* _Given task_
Transcribe all of the data exactly. Omit the pictures.

* _Available data_
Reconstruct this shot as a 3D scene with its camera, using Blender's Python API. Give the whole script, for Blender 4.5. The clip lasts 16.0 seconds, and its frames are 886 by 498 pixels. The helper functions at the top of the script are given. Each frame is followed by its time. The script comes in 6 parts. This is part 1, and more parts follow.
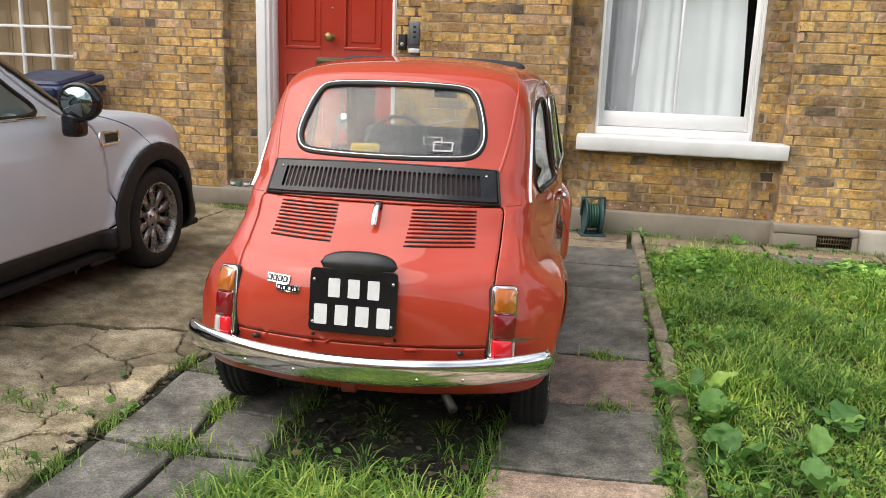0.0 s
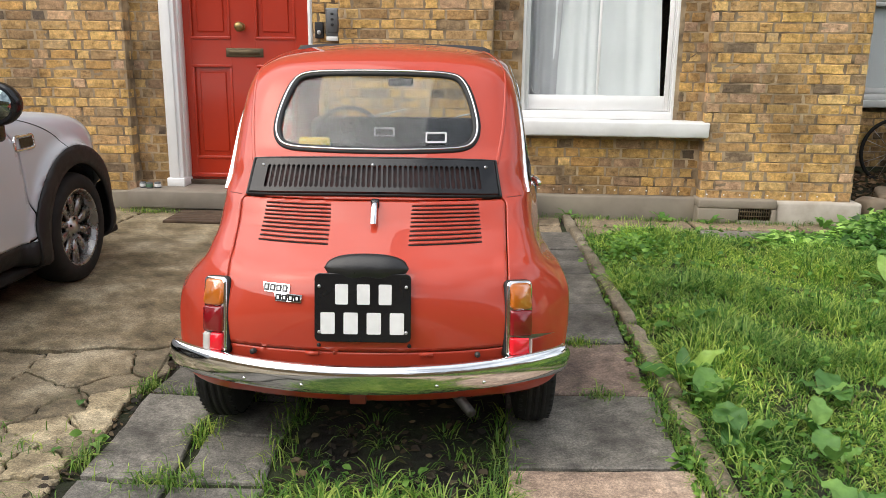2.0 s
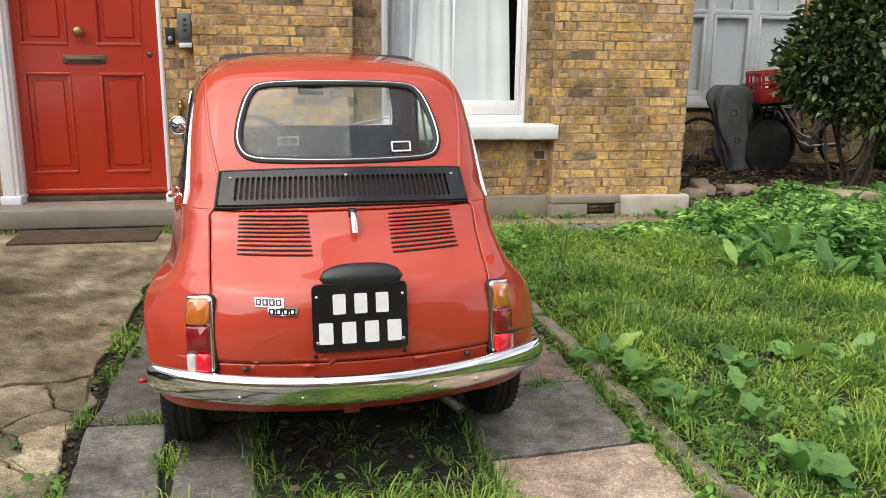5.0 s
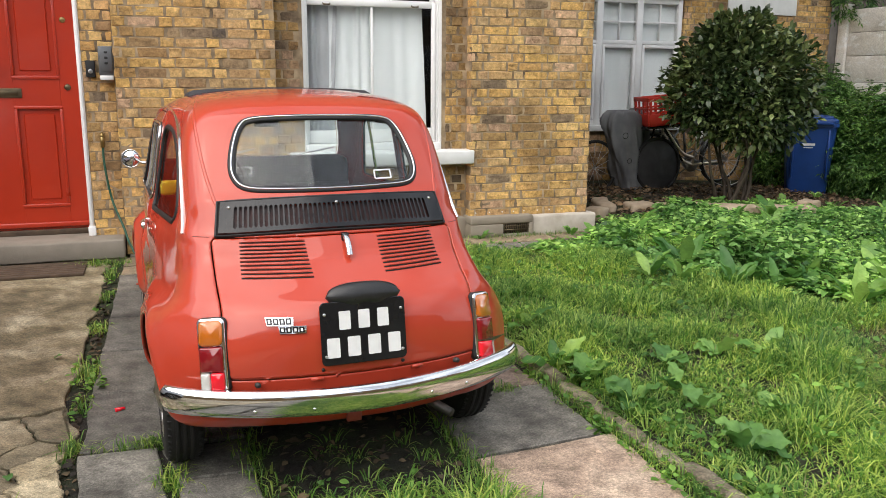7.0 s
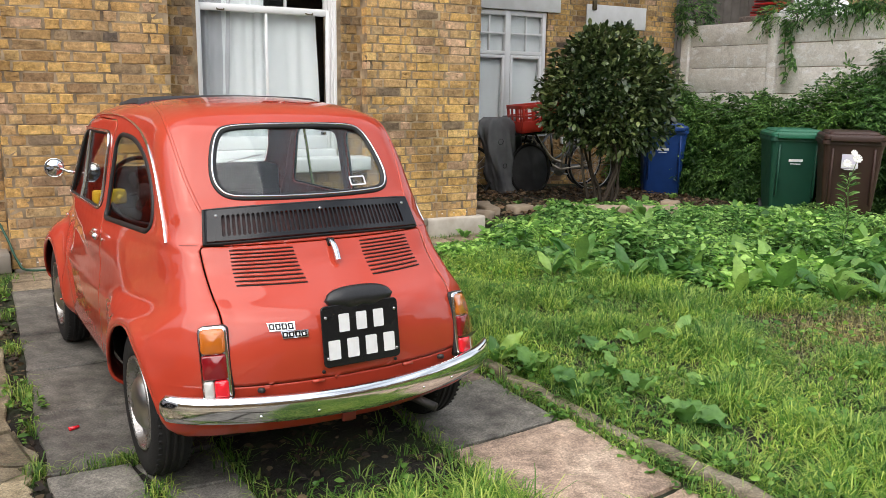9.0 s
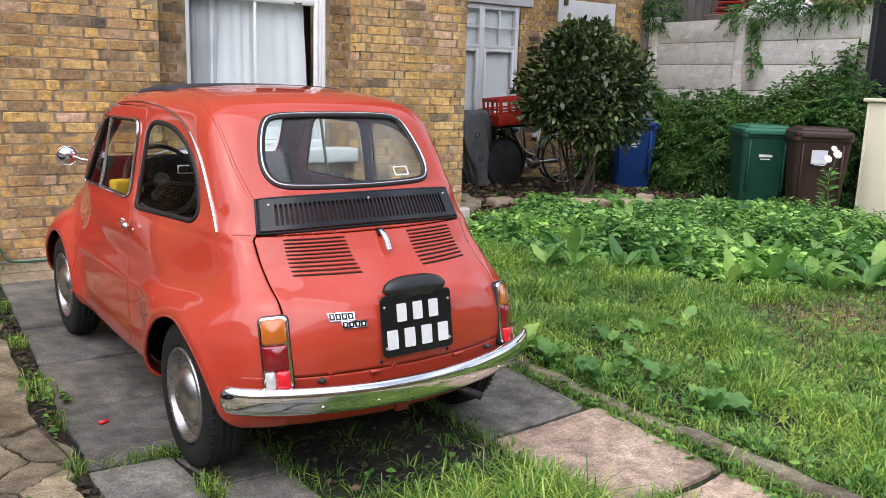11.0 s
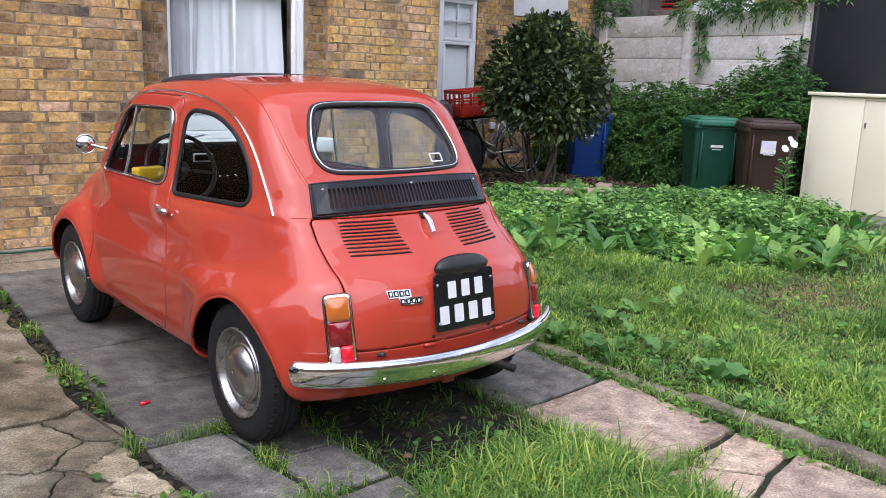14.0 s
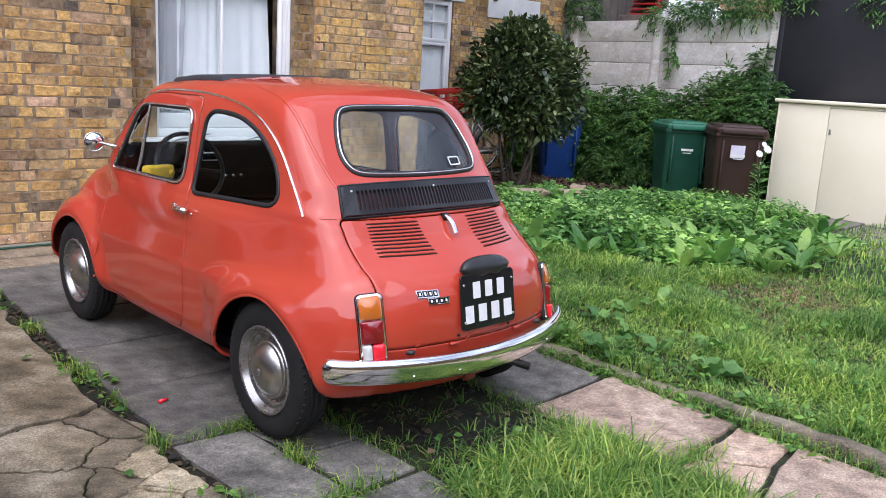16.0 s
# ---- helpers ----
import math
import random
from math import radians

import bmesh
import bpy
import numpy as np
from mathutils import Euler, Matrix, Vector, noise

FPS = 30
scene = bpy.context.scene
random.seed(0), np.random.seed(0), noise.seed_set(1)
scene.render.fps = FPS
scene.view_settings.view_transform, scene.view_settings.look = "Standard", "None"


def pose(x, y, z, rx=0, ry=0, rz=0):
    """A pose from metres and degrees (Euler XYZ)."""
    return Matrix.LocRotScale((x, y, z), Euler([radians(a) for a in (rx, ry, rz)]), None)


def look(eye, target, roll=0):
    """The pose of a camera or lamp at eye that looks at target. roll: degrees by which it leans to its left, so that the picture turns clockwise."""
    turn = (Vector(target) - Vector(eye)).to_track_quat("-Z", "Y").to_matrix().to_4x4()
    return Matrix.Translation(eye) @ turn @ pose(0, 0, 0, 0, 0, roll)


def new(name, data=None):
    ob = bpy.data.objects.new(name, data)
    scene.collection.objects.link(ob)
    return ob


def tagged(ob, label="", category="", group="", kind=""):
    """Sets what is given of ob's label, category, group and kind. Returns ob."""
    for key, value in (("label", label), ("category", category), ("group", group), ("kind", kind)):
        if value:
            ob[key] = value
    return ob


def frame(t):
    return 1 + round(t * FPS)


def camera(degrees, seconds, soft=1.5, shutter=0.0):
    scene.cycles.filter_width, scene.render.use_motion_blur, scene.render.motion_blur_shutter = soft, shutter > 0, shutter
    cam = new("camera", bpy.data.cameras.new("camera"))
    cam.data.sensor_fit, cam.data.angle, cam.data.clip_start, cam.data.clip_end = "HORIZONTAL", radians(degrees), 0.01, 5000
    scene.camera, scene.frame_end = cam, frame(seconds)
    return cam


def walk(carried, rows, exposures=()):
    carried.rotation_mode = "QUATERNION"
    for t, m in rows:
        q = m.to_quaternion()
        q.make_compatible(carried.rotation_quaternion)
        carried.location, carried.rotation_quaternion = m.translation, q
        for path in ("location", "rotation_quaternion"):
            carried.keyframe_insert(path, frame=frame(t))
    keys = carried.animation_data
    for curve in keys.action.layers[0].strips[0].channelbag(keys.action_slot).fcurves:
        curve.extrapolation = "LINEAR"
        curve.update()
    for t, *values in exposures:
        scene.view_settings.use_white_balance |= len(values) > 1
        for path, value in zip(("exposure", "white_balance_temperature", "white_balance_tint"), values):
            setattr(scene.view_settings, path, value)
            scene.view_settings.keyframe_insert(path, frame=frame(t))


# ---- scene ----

* _Answer to the exercise_
Reconstruct this shot as a 3D scene with its camera, using Blender's Python API. Give the whole script, for Blender 4.5. The clip lasts 16.0 seconds, and its frames are 886 by 498 pixels. The helper functions at the top of the script are given. Each frame is followed by its time. The script comes in 6 parts. This is part 1, and more parts follow.
0.0 s
2.0 s
5.0 s
7.0 s
9.0 s
11.0 s
14.0 s
16.0 s
# ---- helpers ----
import math
import random
from math import radians

import bmesh
import bpy
import numpy as np
from mathutils import Euler, Matrix, Vector, noise

FPS = 30
scene = bpy.context.scene
random.seed(0), np.random.seed(0), noise.seed_set(1)
scene.render.fps = FPS
scene.view_settings.view_transform, scene.view_settings.look = "Standard", "None"


def pose(x, y, z, rx=0, ry=0, rz=0):
    """A pose from metres and degrees (Euler XYZ)."""
    return Matrix.LocRotScale((x, y, z), Euler([radians(a) for a in (rx, ry, rz)]), None)


def look(eye, target, roll=0):
    """The pose of a camera or lamp at eye that looks at target. roll: degrees by which it leans to its left, so that the picture turns clockwise."""
    turn = (Vector(target) - Vector(eye)).to_track_quat("-Z", "Y").to_matrix().to_4x4()
    return Matrix.Translation(eye) @ turn @ pose(0, 0, 0, 0, 0, roll)


def new(name, data=None):
    ob = bpy.data.objects.new(name, data)
    scene.collection.objects.link(ob)
    return ob


def tagged(ob, label="", category="", group="", kind=""):
    """Sets what is given of ob's label, category, group and kind. Returns ob."""
    for key, value in (("label", label), ("category", category), ("group", group), ("kind", kind)):
        if value:
            ob[key] = value
    return ob


def frame(t):
    return 1 + round(t * FPS)


def camera(degrees, seconds, soft=1.5, shutter=0.0):
    scene.cycles.filter_width, scene.render.use_motion_blur, scene.render.motion_blur_shutter = soft, shutter > 0, shutter
    cam = new("camera", bpy.data.cameras.new("camera"))
    cam.data.sensor_fit, cam.data.angle, cam.data.clip_start, cam.data.clip_end = "HORIZONTAL", radians(degrees), 0.01, 5000
    scene.camera, scene.frame_end = cam, frame(seconds)
    return cam


def walk(carried, rows, exposures=()):
    carried.rotation_mode = "QUATERNION"
    for t, m in rows:
        q = m.to_quaternion()
        q.make_compatible(carried.rotation_quaternion)
        carried.location, carried.rotation_quaternion = m.translation, q
        for path in ("location", "rotation_quaternion"):
            carried.keyframe_insert(path, frame=frame(t))
    keys = carried.animation_data
    for curve in keys.action.layers[0].strips[0].channelbag(keys.action_slot).fcurves:
        curve.extrapolation = "LINEAR"
        curve.update()
    for t, *values in exposures:
        scene.view_settings.use_white_balance |= len(values) > 1
        for path, value in zip(("exposure", "white_balance_temperature", "white_balance_tint"), values):
            setattr(scene.view_settings, path, value)
            scene.view_settings.keyframe_insert(path, frame=frame(t))


# ---- scene ----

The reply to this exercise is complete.